((
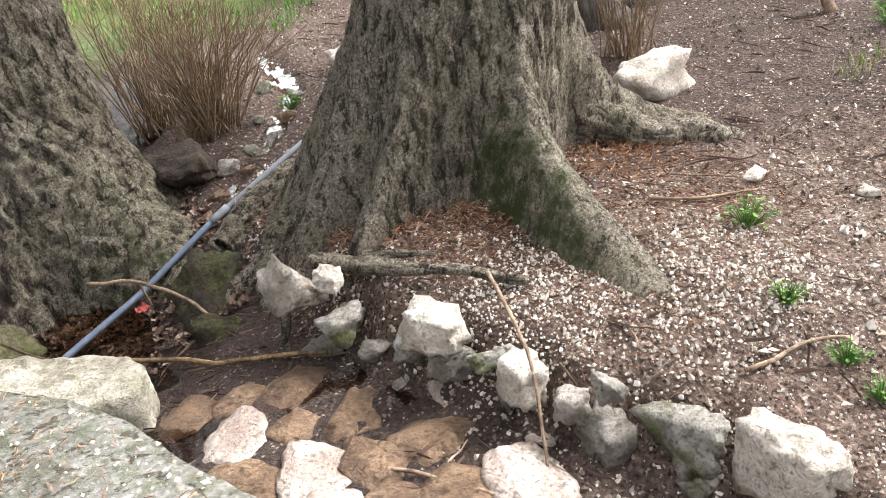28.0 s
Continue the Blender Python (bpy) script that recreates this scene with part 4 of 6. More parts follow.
block([(0.07, 21.74), (0.16, 21.76), (0.12, 22.43), (0.1, 22.92), (0.05, 24.0), (-0.05, 24.0), (0.01, 22.9), (0.03, 22.4)], -0.3, 0.62, CONCRETE, "whitish concrete kerb wall above the hollow", "kerb", "kerb", seed=5, rough=0.006)

PITTED = material("pitted_limestone", stone_look((0.6, 0.54, 0.48), (0.26, 0.22, 0.18), 0.25))
edging = [
    (1.66, 21.85, 0.27, (0.44, 0.34, 0.34), PITTED), (1.78, 21.66, 0.345, (0.15, 0.14, 0.13), PALE_STONE), (1.79, 21.58, 0.15, (0.32, 0.28, 0.28), MOSSY_STONE), (1.72, 21.74, -0.06, (0.34, 0.24, 0.2), GREY_STONE),
    (1.98, 21.16, 0.27, (0.34, 0.22, 0.23), PALE_STONE), (1.93, 21.27, 0.14, (0.24, 0.2, 0.17), MOSSY_STONE), (1.89, 21.34, -0.06, (0.24, 0.2, 0.18), GREY_STONE), (2.0, 21.08, 0.12, (0.2, 0.18, 0.17), GREY_STONE),
    (2.01, 21.03, -0.05, (0.38, 0.24, 0.23), PINK_STONE), (2.09, 20.87, 0.21, (0.28, 0.24, 0.17), MOSSY_STONE), (2.13, 20.75, 0.18, (0.23, 0.2, 0.25), PALE_STONE), (2.15, 20.68, -0.02, (0.29, 0.22, 0.28), PINK_STONE),
]
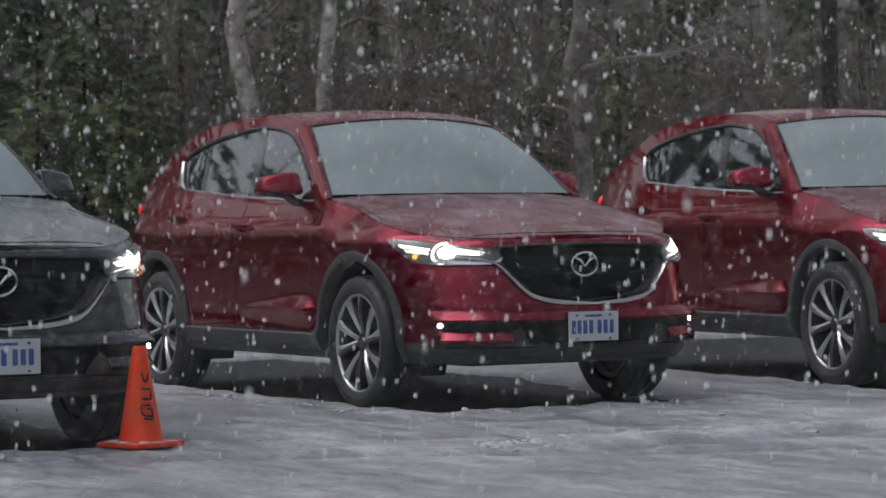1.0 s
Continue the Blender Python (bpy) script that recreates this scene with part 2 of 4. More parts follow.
OFF_REAR = ease([(0.25, -0.08), (0.45, 0.0), (0.7, -0.006), (0.9, -0.015), (1.05, -0.04), (1.18, -0.08), (1.28, -0.12)])
TOP = ease([(-3.62, 1.20), (-3.2, 1.225), (-2.5, 1.215), (-2.0, 1.188), (-1.5, 1.158), (-1.0, 1.142), (-0.6, 1.142), (-0.45, 1.132), (-0.3, 1.105), (0.0, 1.045),
            (0.3, 0.985), (0.5, 0.945), (0.68, 0.926), (0.85, 0.918), (0.966, 0.912)])
SPINE = ease([(-0.55, 1.172), (-0.3, 1.142), (0.0, 1.094), (0.3, 1.035), (0.6, 0.975), (0.8, 0.936), (0.966, 0.912)])
BELLY, DADO = 0.265, 0.375
AXLES = (0.0, -2.70)
HUB = 0.36


def blend(a, b, x):
    t = min(max((x - a) / (b - a), 0.0), 1.0)
    return t * t * (3 - 2 * t)


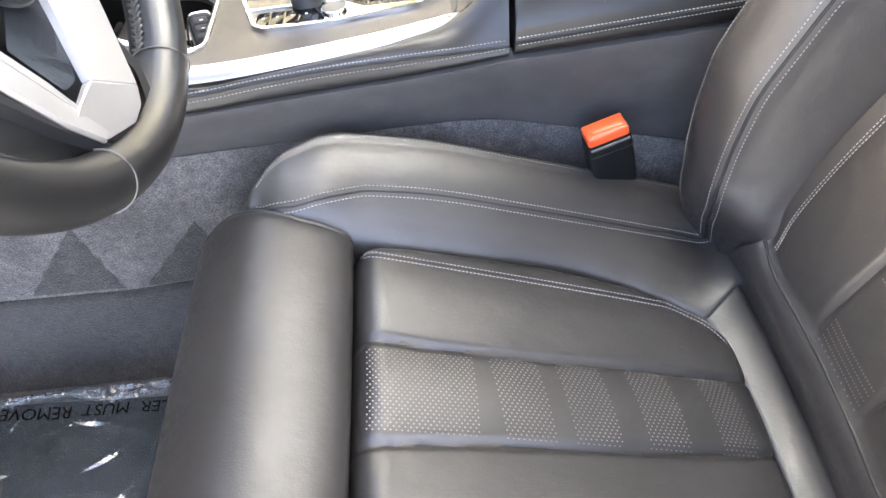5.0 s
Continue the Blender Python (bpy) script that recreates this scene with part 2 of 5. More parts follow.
def tube(path, r, k=8, closed=False, flat=1.0, up=(0, 0, 1)):
    """A pipe along a path; flat squeezes it across up."""
    p = np.asarray(path, float)
    t = np.roll(p, -1, 0) - np.roll(p, 1, 0) if closed else np.gradient(p, axis=0)
    t /= np.linalg.norm(t, axis=1)[:, None] + 1e-12
    s = np.cross(t, np.asarray(up, float))
    s /= np.linalg.norm(s, axis=1)[:, None] + 1e-9
    n = np.cross(s, t)
    rr = np.broadcast_to(np.asarray(r, float), (len(p),))[:, None, None]
    a = np.linspace(0, 2 * math.pi, k, endpoint=False)
    ring = p[:, None] + rr * (np.cos(a)[None, :, None] * s[:, None] + flat * np.sin(a)[None, :, None] * n[:, None])
    return grid(ring, closed, True, not closed)


def lathe(profile, k=32, cap=True):
    a = np.linspace(0, 2 * math.pi, k, endpoint=False)
    pr = np.array(profile, float)
    p = np.stack([pr[:, :1] * np.cos(a), pr[:, :1] * np.sin(a), np.repeat(pr[:, 1:], k, 1)], -1)
    return grid(p, False, True, cap)


def rbox(sx, sy, sz, b=0.002, seg=2):
    """A box with rounded edges, about the origin."""
    bm = bmesh.new()
    bmesh.ops.create_cube(bm, size=1.0)
    bmesh.ops.scale(bm, vec=(sx, sy, sz), verts=bm.verts)
    if b:
        bmesh.ops.bevel(bm, geom=list(bm.edges), offset=b, segments=seg, profile=0.6, affect="EDGES")
    bm.verts.index_update()
    out = np.array([v.co[:] for v in bm.verts]), [tuple(v.index for v in f.verts) for f in bm.faces]
    bm.free()
    return out


def rounded(corners, r, n=5):
    """A polygon's outline with rounded corners."""
    c = [np.array(q, float) for q in corners]
    out = []
    for i, q in enumerate(c):
        a, b = c[i - 1] - q, c[(i + 1) % len(c)] - q
        la, lb = np.linalg.norm(a), np.linalg.norm(b)
        d = min(r, la * 0.45, lb * 0.45)
        p0, p2 = q + a / la * d, q + b / lb * d
        for f in np.linspace(0, 1, n):
            out.append((1 - f) ** 2 * p0 + 2 * f * (1 - f) * q + f * f * p2)
    return np.array(out)


def inset(outline, d):
    o = np.asarray(outline, float)
    t = np.roll(o, -1, 0) - np.roll(o, 1, 0)
    t /= np.linalg.norm(t, axis=1)[:, None] + 1e-12
    nrm = np.stack([-t[:, 1], t[:, 0]], 1)
    x, y = o.T
    if (x * np.roll(y, -1) - np.roll(x, -1) * y).sum() < 0:
        nrm = -nrm
    return o + nrm * d


def plate(outline, z0, z1, b=0.001):
    """A flat piece of that outline, from z0 up to z1, with a chamfered upper edge."""
    o, q = np.asarray(outline, float), inset(outline, b)
    rings = [np.c_[o, np.full(len(o), z0)], np.c_[o, np.full(len(o), z1 - b)], np.c_[q, np.full(len(o), z1)]]
    return grid(np.array(rings), False, True, True)


def soft_plate(outline, z0, z1, r, n=6):
    """A piece of that outline with a broad round upper edge."""
    rings = [np.c_[outline, np.full(len(outline), z0)]]
    for a in np.linspace(0, math.pi / 2, n):
        rings.append(np.c_[inset(outline, r * (1 - math.cos(a))), np.full(len(outline), z1 - r + r * math.sin(a))])
    return grid(np.array(rings), False, True, True)


def hoop(outline, width, z0, z1, b=0.0008):
    """A flat ring of that outer outline."""
    o, q = np.asarray(outline, float), inset(outline, width)
    at = lambda s, z: np.c_[s, np.full(len(s), z)]
    rings = [at(o, z0), at(o, z1 - b), at(inset(outline, b), z1), at(inset(outline, width - b), z1), at(q, z1 - b), at(q, z0)]
    return grid(np.array(rings), True, True)


def build_mesh(name, shape, mat, sharp=40):
    me = bpy.data.meshes.new(name)
    me.from_pydata(np.asarray(shape[0]).tolist(), [], shape[1])
    me.polygons.foreach_set("use_smooth", [True] * len(me.polygons))
    me.set_sharp_from_angle(angle=radians(sharp))
    me.materials.append(mat)
    return me


def part(name, shape, mat, parent, label="", sharp=40):
    ob = new(name, build_mesh(name, shape, mat, sharp))
    ob.parent = parent
    if label:
        ob["label"] = label
    return ob


def thing(name, m, label, category, group="", kind=""):
    ob = new(name)
    ob.empty_display_size = 0.05
    ob.matrix_world = m
    return tagged(ob, label, category, group, kind)


def solid(name, shape, mat, label, category, kind="", sharp=40):
    return tagged(new(name, build_mesh(name, shape, mat, sharp)), label, category, "", kind)


def normals(g):
    n = np.cross(np.gradient(g, axis=0), np.gradient(g, axis=1))
    return n / (np.linalg.norm(n, axis=-1, keepdims=True) + 1e-12)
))
→ WRITTEN REQUEST
Output all of the entries verbatim, leaving out any images.

→ EXERCISE RESULT
28.0 s
Continue the Blender Python (bpy) script that recreates this scene with part 4 of 6. More parts follow.
block([(0.07, 21.74), (0.16, 21.76), (0.12, 22.43), (0.1, 22.92), (0.05, 24.0), (-0.05, 24.0), (0.01, 22.9), (0.03, 22.4)], -0.3, 0.62, CONCRETE, "whitish concrete kerb wall above the hollow", "kerb", "kerb", seed=5, rough=0.006)

PITTED = material("pitted_limestone", stone_look((0.6, 0.54, 0.48), (0.26, 0.22, 0.18), 0.25))
edging = [
    (1.66, 21.85, 0.27, (0.44, 0.34, 0.34), PITTED), (1.78, 21.66, 0.345, (0.15, 0.14, 0.13), PALE_STONE), (1.79, 21.58, 0.15, (0.32, 0.28, 0.28), MOSSY_STONE), (1.72, 21.74, -0.06, (0.34, 0.24, 0.2), GREY_STONE),
    (1.98, 21.16, 0.27, (0.34, 0.22, 0.23), PALE_STONE), (1.93, 21.27, 0.14, (0.24, 0.2, 0.17), MOSSY_STONE), (1.89, 21.34, -0.06, (0.24, 0.2, 0.18), GREY_STONE), (2.0, 21.08, 0.12, (0.2, 0.18, 0.17), GREY_STONE),
    (2.01, 21.03, -0.05, (0.38, 0.24, 0.23), PINK_STONE), (2.09, 20.87, 0.21, (0.28, 0.24, 0.17), MOSSY_STONE), (2.13, 20.75, 0.18, (0.23, 0.2, 0.25), PALE_STONE), (2.15, 20.68, -0.02, (0.29, 0.22, 0.28), PINK_STONE),
]
1.0 s
Continue the Blender Python (bpy) script that recreates this scene with part 2 of 4. More parts follow.
OFF_REAR = ease([(0.25, -0.08), (0.45, 0.0), (0.7, -0.006), (0.9, -0.015), (1.05, -0.04), (1.18, -0.08), (1.28, -0.12)])
TOP = ease([(-3.62, 1.20), (-3.2, 1.225), (-2.5, 1.215), (-2.0, 1.188), (-1.5, 1.158), (-1.0, 1.142), (-0.6, 1.142), (-0.45, 1.132), (-0.3, 1.105), (0.0, 1.045),
            (0.3, 0.985), (0.5, 0.945), (0.68, 0.926), (0.85, 0.918), (0.966, 0.912)])
SPINE = ease([(-0.55, 1.172), (-0.3, 1.142), (0.0, 1.094), (0.3, 1.035), (0.6, 0.975), (0.8, 0.936), (0.966, 0.912)])
BELLY, DADO = 0.265, 0.375
AXLES = (0.0, -2.70)
HUB = 0.36


def blend(a, b, x):
    t = min(max((x - a) / (b - a), 0.0), 1.0)
    return t * t * (3 - 2 * t)


5.0 s
Continue the Blender Python (bpy) script that recreates this scene with part 2 of 5. More parts follow.
def tube(path, r, k=8, closed=False, flat=1.0, up=(0, 0, 1)):
    """A pipe along a path; flat squeezes it across up."""
    p = np.asarray(path, float)
    t = np.roll(p, -1, 0) - np.roll(p, 1, 0) if closed else np.gradient(p, axis=0)
    t /= np.linalg.norm(t, axis=1)[:, None] + 1e-12
    s = np.cross(t, np.asarray(up, float))
    s /= np.linalg.norm(s, axis=1)[:, None] + 1e-9
    n = np.cross(s, t)
    rr = np.broadcast_to(np.asarray(r, float), (len(p),))[:, None, None]
    a = np.linspace(0, 2 * math.pi, k, endpoint=False)
    ring = p[:, None] + rr * (np.cos(a)[None, :, None] * s[:, None] + flat * np.sin(a)[None, :, None] * n[:, None])
    return grid(ring, closed, True, not closed)


def lathe(profile, k=32, cap=True):
    a = np.linspace(0, 2 * math.pi, k, endpoint=False)
    pr = np.array(profile, float)
    p = np.stack([pr[:, :1] * np.cos(a), pr[:, :1] * np.sin(a), np.repeat(pr[:, 1:], k, 1)], -1)
    return grid(p, False, True, cap)


def rbox(sx, sy, sz, b=0.002, seg=2):
    """A box with rounded edges, about the origin."""
    bm = bmesh.new()
    bmesh.ops.create_cube(bm, size=1.0)
    bmesh.ops.scale(bm, vec=(sx, sy, sz), verts=bm.verts)
    if b:
        bmesh.ops.bevel(bm, geom=list(bm.edges), offset=b, segments=seg, profile=0.6, affect="EDGES")
    bm.verts.index_update()
    out = np.array([v.co[:] for v in bm.verts]), [tuple(v.index for v in f.verts) for f in bm.faces]
    bm.free()
    return out


def rounded(corners, r, n=5):
    """A polygon's outline with rounded corners."""
    c = [np.array(q, float) for q in corners]
    out = []
    for i, q in enumerate(c):
        a, b = c[i - 1] - q, c[(i + 1) % len(c)] - q
        la, lb = np.linalg.norm(a), np.linalg.norm(b)
        d = min(r, la * 0.45, lb * 0.45)
        p0, p2 = q + a / la * d, q + b / lb * d
        for f in np.linspace(0, 1, n):
            out.append((1 - f) ** 2 * p0 + 2 * f * (1 - f) * q + f * f * p2)
    return np.array(out)


def inset(outline, d):
    o = np.asarray(outline, float)
    t = np.roll(o, -1, 0) - np.roll(o, 1, 0)
    t /= np.linalg.norm(t, axis=1)[:, None] + 1e-12
    nrm = np.stack([-t[:, 1], t[:, 0]], 1)
    x, y = o.T
    if (x * np.roll(y, -1) - np.roll(x, -1) * y).sum() < 0:
        nrm = -nrm
    return o + nrm * d


def plate(outline, z0, z1, b=0.001):
    """A flat piece of that outline, from z0 up to z1, with a chamfered upper edge."""
    o, q = np.asarray(outline, float), inset(outline, b)
    rings = [np.c_[o, np.full(len(o), z0)], np.c_[o, np.full(len(o), z1 - b)], np.c_[q, np.full(len(o), z1)]]
    return grid(np.array(rings), False, True, True)


def soft_plate(outline, z0, z1, r, n=6):
    """A piece of that outline with a broad round upper edge."""
    rings = [np.c_[outline, np.full(len(outline), z0)]]
    for a in np.linspace(0, math.pi / 2, n):
        rings.append(np.c_[inset(outline, r * (1 - math.cos(a))), np.full(len(outline), z1 - r + r * math.sin(a))])
    return grid(np.array(rings), False, True, True)


def hoop(outline, width, z0, z1, b=0.0008):
    """A flat ring of that outer outline."""
    o, q = np.asarray(outline, float), inset(outline, width)
    at = lambda s, z: np.c_[s, np.full(len(s), z)]
    rings = [at(o, z0), at(o, z1 - b), at(inset(outline, b), z1), at(inset(outline, width - b), z1), at(q, z1 - b), at(q, z0)]
    return grid(np.array(rings), True, True)


def build_mesh(name, shape, mat, sharp=40):
    me = bpy.data.meshes.new(name)
    me.from_pydata(np.asarray(shape[0]).tolist(), [], shape[1])
    me.polygons.foreach_set("use_smooth", [True] * len(me.polygons))
    me.set_sharp_from_angle(angle=radians(sharp))
    me.materials.append(mat)
    return me


def part(name, shape, mat, parent, label="", sharp=40):
    ob = new(name, build_mesh(name, shape, mat, sharp))
    ob.parent = parent
    if label:
        ob["label"] = label
    return ob


def thing(name, m, label, category, group="", kind=""):
    ob = new(name)
    ob.empty_display_size = 0.05
    ob.matrix_world = m
    return tagged(ob, label, category, group, kind)


def solid(name, shape, mat, label, category, kind="", sharp=40):
    return tagged(new(name, build_mesh(name, shape, mat, sharp)), label, category, "", kind)


def normals(g):
    n = np.cross(np.gradient(g, axis=0), np.gradient(g, axis=1))
    return n / (np.linalg.norm(n, axis=-1, keepdims=True) + 1e-12)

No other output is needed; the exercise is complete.